Your task is to print exactly the lines from the line that contains "Recreate this scene" through the line that contains "random.seed(0), np.random.seed(0), noise.seed_set(1)", with pictures left out.

|---|

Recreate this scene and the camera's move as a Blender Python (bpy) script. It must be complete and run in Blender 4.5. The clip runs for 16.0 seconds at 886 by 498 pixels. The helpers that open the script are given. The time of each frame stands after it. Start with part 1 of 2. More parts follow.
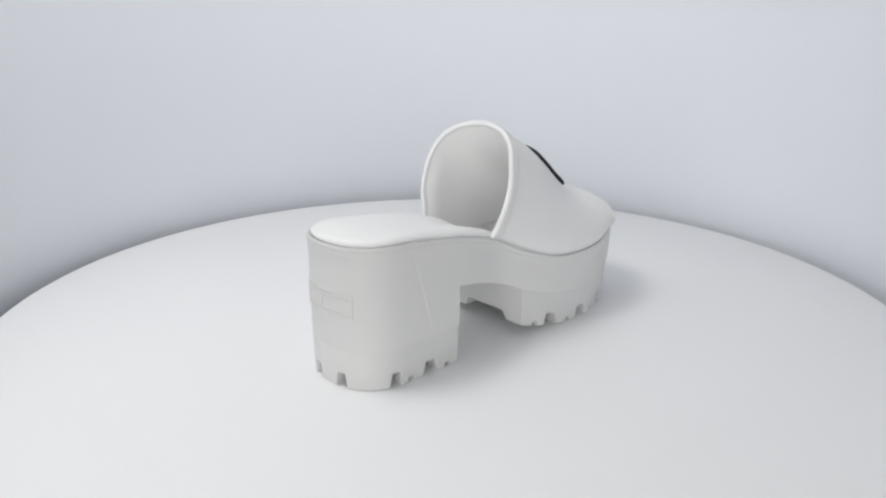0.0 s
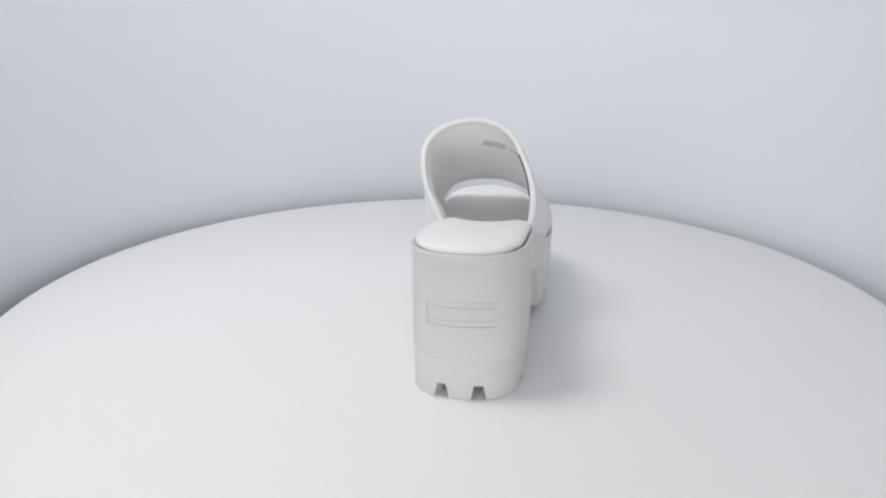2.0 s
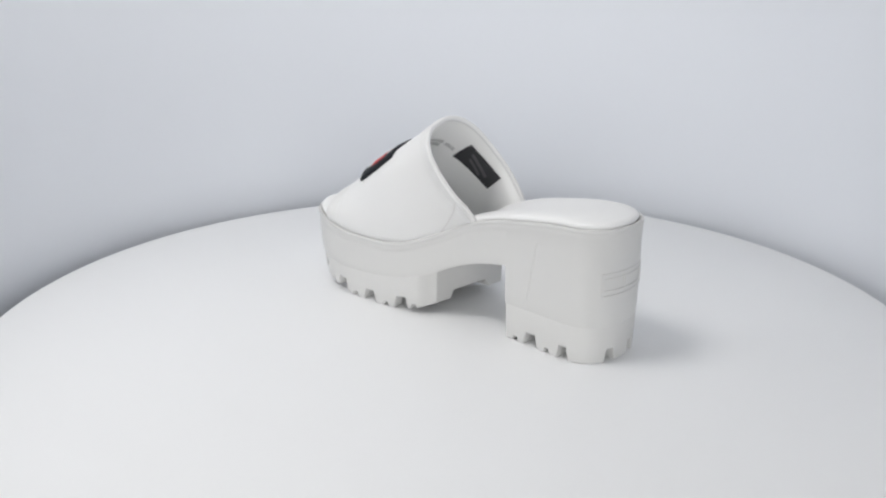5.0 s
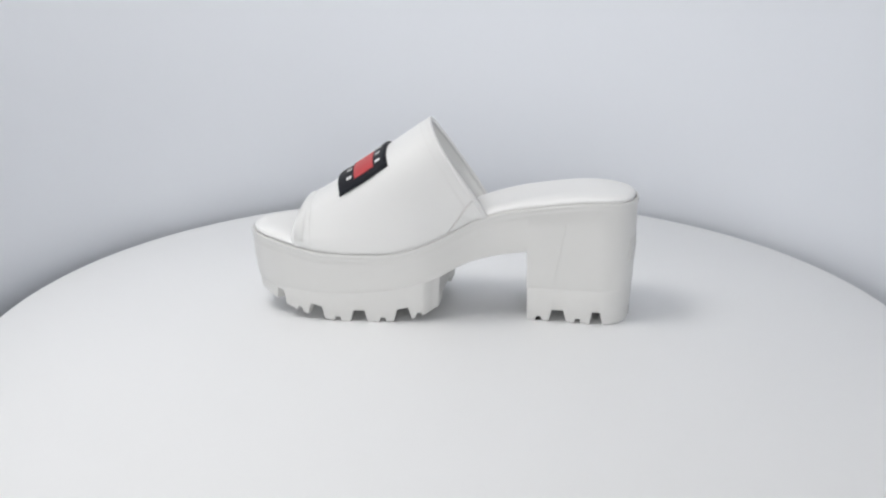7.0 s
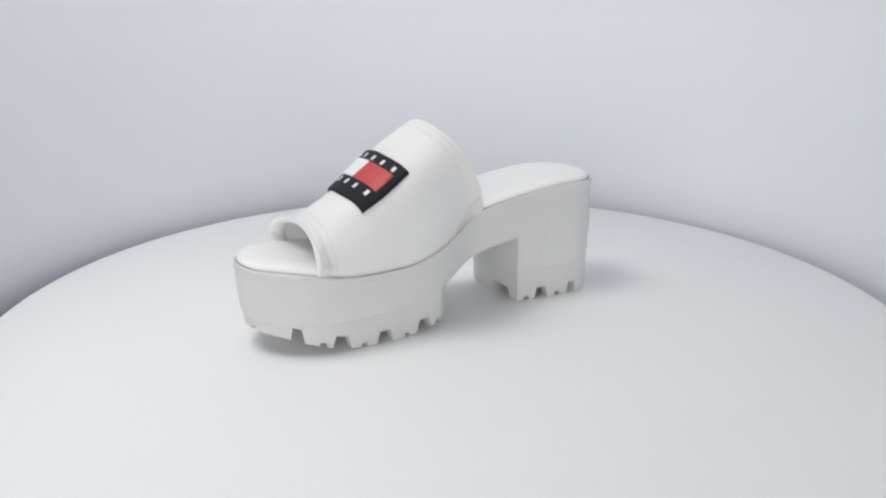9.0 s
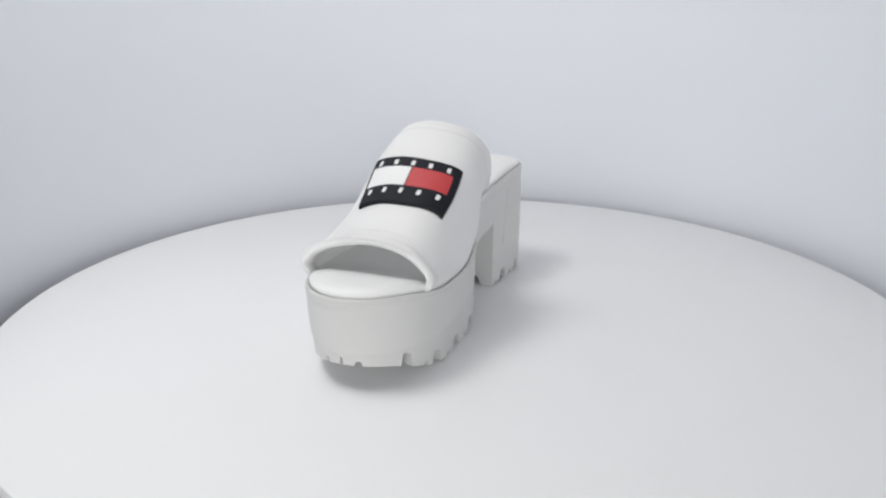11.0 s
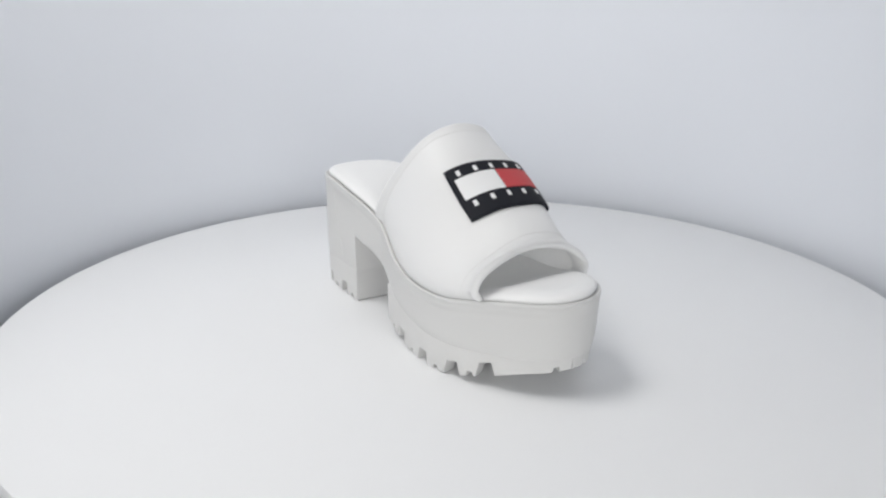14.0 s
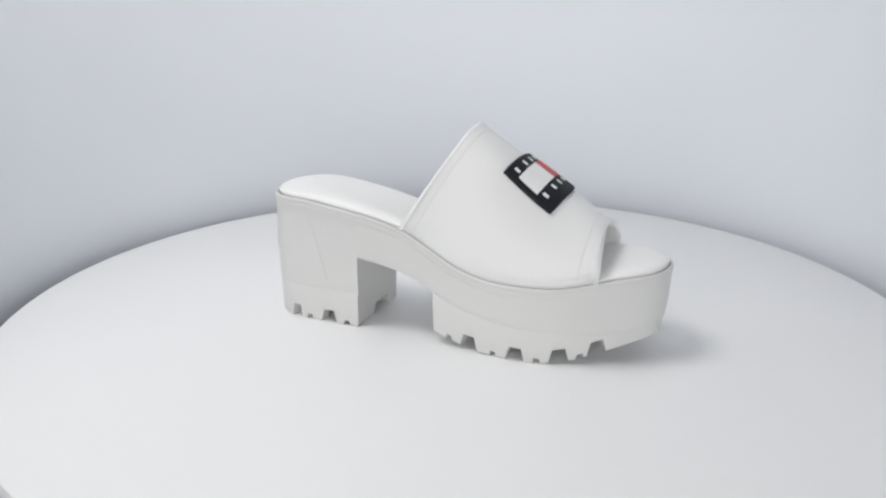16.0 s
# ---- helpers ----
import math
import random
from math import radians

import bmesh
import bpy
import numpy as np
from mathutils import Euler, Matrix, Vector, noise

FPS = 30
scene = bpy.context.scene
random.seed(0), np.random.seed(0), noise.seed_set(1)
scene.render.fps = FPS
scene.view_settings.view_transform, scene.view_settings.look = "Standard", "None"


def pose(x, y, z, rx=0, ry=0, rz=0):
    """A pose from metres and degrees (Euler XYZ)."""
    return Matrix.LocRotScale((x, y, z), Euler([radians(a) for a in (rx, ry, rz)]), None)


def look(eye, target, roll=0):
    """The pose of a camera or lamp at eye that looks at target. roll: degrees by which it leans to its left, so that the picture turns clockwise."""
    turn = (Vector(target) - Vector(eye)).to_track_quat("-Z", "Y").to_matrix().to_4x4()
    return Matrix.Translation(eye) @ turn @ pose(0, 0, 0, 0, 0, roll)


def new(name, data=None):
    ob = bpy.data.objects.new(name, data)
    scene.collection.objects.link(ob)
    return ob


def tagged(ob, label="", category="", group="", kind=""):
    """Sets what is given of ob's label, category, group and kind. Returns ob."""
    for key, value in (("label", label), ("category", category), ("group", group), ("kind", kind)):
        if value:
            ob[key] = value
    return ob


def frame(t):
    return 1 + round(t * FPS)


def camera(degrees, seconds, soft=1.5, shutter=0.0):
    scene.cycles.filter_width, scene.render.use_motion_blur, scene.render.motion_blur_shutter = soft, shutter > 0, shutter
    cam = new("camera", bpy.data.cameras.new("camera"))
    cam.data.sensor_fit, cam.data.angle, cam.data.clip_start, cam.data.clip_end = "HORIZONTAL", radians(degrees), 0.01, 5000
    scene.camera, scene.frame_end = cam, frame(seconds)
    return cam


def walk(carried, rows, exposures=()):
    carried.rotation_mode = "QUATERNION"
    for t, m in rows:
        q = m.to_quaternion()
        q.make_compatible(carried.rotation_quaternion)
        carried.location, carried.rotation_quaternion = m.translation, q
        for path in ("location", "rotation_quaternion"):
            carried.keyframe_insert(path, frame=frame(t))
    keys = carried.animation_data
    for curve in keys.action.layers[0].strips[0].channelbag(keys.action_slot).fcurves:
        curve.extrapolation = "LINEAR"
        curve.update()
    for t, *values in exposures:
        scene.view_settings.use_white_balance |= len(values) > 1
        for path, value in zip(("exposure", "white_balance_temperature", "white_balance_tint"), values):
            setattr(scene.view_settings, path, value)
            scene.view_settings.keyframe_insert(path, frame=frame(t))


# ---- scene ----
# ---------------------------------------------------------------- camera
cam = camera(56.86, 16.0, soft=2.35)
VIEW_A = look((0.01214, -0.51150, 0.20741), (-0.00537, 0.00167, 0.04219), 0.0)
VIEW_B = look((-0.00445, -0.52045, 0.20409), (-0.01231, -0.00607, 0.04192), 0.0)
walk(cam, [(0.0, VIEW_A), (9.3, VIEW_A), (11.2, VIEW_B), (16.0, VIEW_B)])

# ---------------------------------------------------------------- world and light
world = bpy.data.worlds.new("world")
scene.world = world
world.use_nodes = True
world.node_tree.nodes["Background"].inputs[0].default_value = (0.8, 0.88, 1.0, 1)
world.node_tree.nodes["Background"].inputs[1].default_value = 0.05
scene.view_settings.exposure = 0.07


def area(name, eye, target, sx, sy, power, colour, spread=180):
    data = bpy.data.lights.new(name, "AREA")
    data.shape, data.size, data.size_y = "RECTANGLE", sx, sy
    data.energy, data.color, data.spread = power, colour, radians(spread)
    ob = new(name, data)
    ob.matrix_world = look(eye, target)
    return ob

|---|

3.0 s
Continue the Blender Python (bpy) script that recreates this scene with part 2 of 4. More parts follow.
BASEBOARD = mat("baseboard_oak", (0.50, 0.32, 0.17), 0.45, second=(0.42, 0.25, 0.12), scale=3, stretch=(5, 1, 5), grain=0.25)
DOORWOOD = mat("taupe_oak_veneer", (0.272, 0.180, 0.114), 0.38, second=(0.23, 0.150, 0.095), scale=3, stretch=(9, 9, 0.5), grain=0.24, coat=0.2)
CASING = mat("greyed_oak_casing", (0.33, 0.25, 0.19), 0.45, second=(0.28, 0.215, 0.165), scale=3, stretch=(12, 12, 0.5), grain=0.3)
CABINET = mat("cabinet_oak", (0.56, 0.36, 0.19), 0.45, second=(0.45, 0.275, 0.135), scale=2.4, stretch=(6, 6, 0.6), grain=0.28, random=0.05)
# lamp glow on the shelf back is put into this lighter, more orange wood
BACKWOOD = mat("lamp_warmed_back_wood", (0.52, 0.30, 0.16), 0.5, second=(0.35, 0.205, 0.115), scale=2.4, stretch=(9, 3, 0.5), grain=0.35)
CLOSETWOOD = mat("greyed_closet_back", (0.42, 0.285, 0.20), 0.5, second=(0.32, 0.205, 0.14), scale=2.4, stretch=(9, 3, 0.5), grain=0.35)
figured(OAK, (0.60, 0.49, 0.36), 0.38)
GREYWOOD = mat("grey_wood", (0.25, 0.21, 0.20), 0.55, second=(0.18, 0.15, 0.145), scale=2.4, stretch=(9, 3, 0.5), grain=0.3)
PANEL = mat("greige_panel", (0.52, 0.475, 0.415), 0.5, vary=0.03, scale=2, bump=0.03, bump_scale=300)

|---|

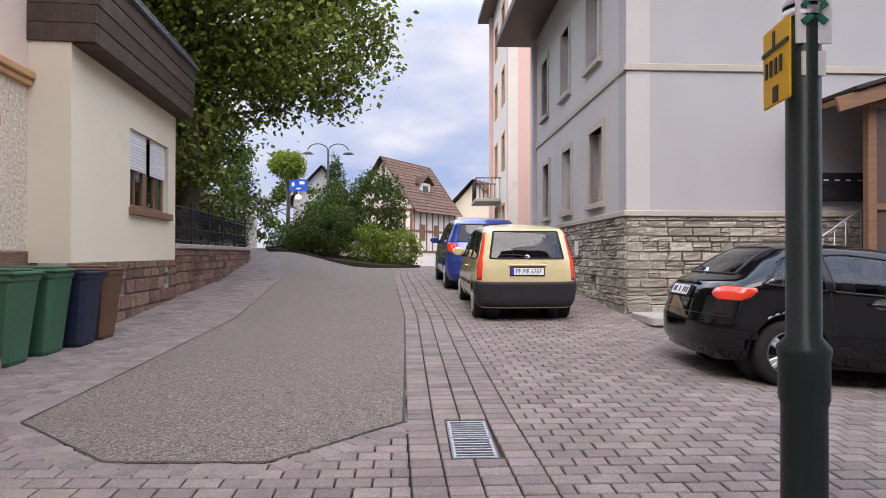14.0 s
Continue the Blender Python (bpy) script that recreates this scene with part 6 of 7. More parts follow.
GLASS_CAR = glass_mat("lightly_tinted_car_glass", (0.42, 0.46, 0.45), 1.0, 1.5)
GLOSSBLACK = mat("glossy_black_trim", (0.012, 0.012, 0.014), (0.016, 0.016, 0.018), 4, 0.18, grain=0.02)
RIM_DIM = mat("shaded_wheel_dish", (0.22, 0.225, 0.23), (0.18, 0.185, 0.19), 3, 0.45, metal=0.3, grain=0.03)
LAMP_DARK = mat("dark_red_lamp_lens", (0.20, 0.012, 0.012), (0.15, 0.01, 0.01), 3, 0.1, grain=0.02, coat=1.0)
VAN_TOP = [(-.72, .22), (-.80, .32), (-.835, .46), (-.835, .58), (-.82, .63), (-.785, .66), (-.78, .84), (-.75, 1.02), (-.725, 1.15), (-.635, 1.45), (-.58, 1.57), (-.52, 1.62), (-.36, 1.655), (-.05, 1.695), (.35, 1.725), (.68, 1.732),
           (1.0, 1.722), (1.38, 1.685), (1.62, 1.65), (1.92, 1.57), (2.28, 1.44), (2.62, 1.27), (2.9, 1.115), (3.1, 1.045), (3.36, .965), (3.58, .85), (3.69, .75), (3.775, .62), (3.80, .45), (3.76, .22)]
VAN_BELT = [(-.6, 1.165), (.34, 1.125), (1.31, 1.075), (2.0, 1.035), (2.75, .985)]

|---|

## Answer
Recreate this scene and the camera's move as a Blender Python (bpy) script. It must be complete and run in Blender 4.5. The clip runs for 16.0 seconds at 886 by 498 pixels. The helpers that open the script are given. The time of each frame stands after it. Start with part 1 of 2. More parts follow.
0.0 s
2.0 s
5.0 s
7.0 s
9.0 s
11.0 s
14.0 s
16.0 s
# ---- helpers ----
import math
import random
from math import radians

import bmesh
import bpy
import numpy as np
from mathutils import Euler, Matrix, Vector, noise

FPS = 30
scene = bpy.context.scene
random.seed(0), np.random.seed(0), noise.seed_set(1)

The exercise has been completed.